European gradients of resilience in the face of climate extremes

Extreme weather events and the presence of invasive species are two of the currently most pressures threatening biodiversity, resilience and ecosystem services of semi-natural grasslands and can suddenly drive them beyond thresholds of system integrity. SIGNAL will identify and quantify the role of "species diversity", of "within species diversity" and of "key species such as legumes" acting against those two pressures and for enhancing resilience of grasslands, which are spatially and economically important across Europe. SIGNAL is an innovative pan-European research activity takes science beyond current state of the arts research and results in regionally differentiated policy decision support.

SIGNAL Hypotheses

H 1

Droughts suddenly shift European grasslands across thresholds of functional resilience and reduce ecosystem service provision. Resilience varies across the pan-European precipitation and continentality gradient.

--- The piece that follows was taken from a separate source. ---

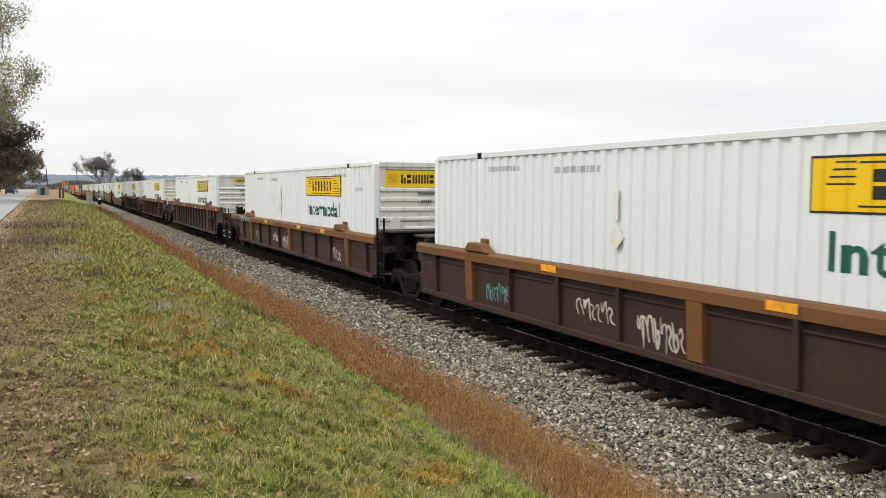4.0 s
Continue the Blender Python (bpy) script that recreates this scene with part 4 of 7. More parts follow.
def spray(c, y0, y1, z0, z1, n, fill, edge, back=None, shade=None, seed=1, xs=XW, w=0.22, shine=None):
    """Spray-painted piece of n swelling strokes between y0 and y1, each edged, over an optional cloud of colour."""
    rn = random.Random(seed)
    lay = xs - 0.003
    if back:
        for i in range(max(2, n)):
            cy = y0 + (y1 - y0) * (i + 0.5) / max(2, n)
            o = lay - 0.0001 * i
            g = Geo().prism(clip_z(blob(cy, (z0 + z1) / 2 + rn.uniform(-0.1, 0.1), abs(y1 - y0) / max(2, n) * 0.72, (z1 - z0) * 0.62, seed * 7 + i), z0 - 0.02, z1 + 0.02), "x", o - 0.0015, o)
            cl = solid("graffiti_cloud", g, back, c, "cloud of spray paint")
            if shade:
                g = Geo().prism(clip_z(blob(cy, z0 + (z1 - z0) * 0.22, abs(y1 - y0) / n * 0.62, (z1 - z0) * 0.32, seed * 5 + i), z0, z1), "x", o - 0.004, o - 0.003)
                solid("graffiti_shade", g, shade, cl)
    for i in range(n):
        a, b = y0 + (y1 - y0) * (i - 0.16) / n, y0 + (y1 - y0) * (i + 1.06) / n
        lo, hi, tilt = z0 + 0.06 + 0.08 * rn.random(), z1 - 0.06 - 0.12 * rn.random(), rn.uniform(-0.12, 0.16)
        o = lay - 0.0001 * i
        fat, rim, glint = Geo(), Geo(), Geo()
        j = 0
        for run in wild(rn):
            pts = [(a + (b - a) * min(1, max(0, u + tilt * (v - 0.5) + rn.uniform(-0.06, 0.06))), lo + (hi - lo) * (v + rn.uniform(-0.05, 0.05))) for u, v in run]
            for p, q in zip(pts, pts[1:]):
                w0, w1 = w * rn.uniform(0.8, 1.2), w * rn.uniform(0.75, 1.15)
                fat.prism(clip_z(bar(p, q, w0, w1, 0.30), z0, z1), "x", o - 0.0095 - 0.0002 * j, o - 0.008 - 0.0002 * j)
                if edge:
                    rim.prism(clip_z(bar(p, q, w0 * 1.4, w1 * 1.4, 0.42), z0, z1), "x", o - 0.0065 - 0.0001 * j, o - 0.005 - 0.0001 * j)
                if shine and j % 2 == 0:
                    glint.prism(bar((p[0], p[1] + w * 0.2), ((p[0] + q[0]) / 2, (p[1] + q[1]) / 2 + w * 0.2), w * 0.10, w * 0.16, 0.1), "x", o - 0.013, o - 0.012)
                j += 1
        f = solid("graffiti_letter", fat, fill, c, "spray-painted graffiti letter")
        if edge:
            solid("letter_outline", rim, edge, f)
        if shine:
            tagged(solid("letter_shine", glint, shine, f), kind="stuff")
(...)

Method: Drought field experiment


H 2

Non-native invasive species are additional pressures for grassland biodiversity and functioning, accelerating major system shifts in the face of extreme weather events. In turn, extreme weather events increase invasibility.

Method: Drought field experiment + Mesocosm experiment 


H 3

Biodiversity increases functional resilience in the face of extreme weather events (drought). Key functional traits (i.e. legume) modify community response.

Method: Mesocosm experiment


H 4

Within-species-diversity increases functional resilience in the face of extreme weather events.

Method: Mesocosm experiment 


H 5

Mowing technique enhances diversity and consequently resilience against climate extremes.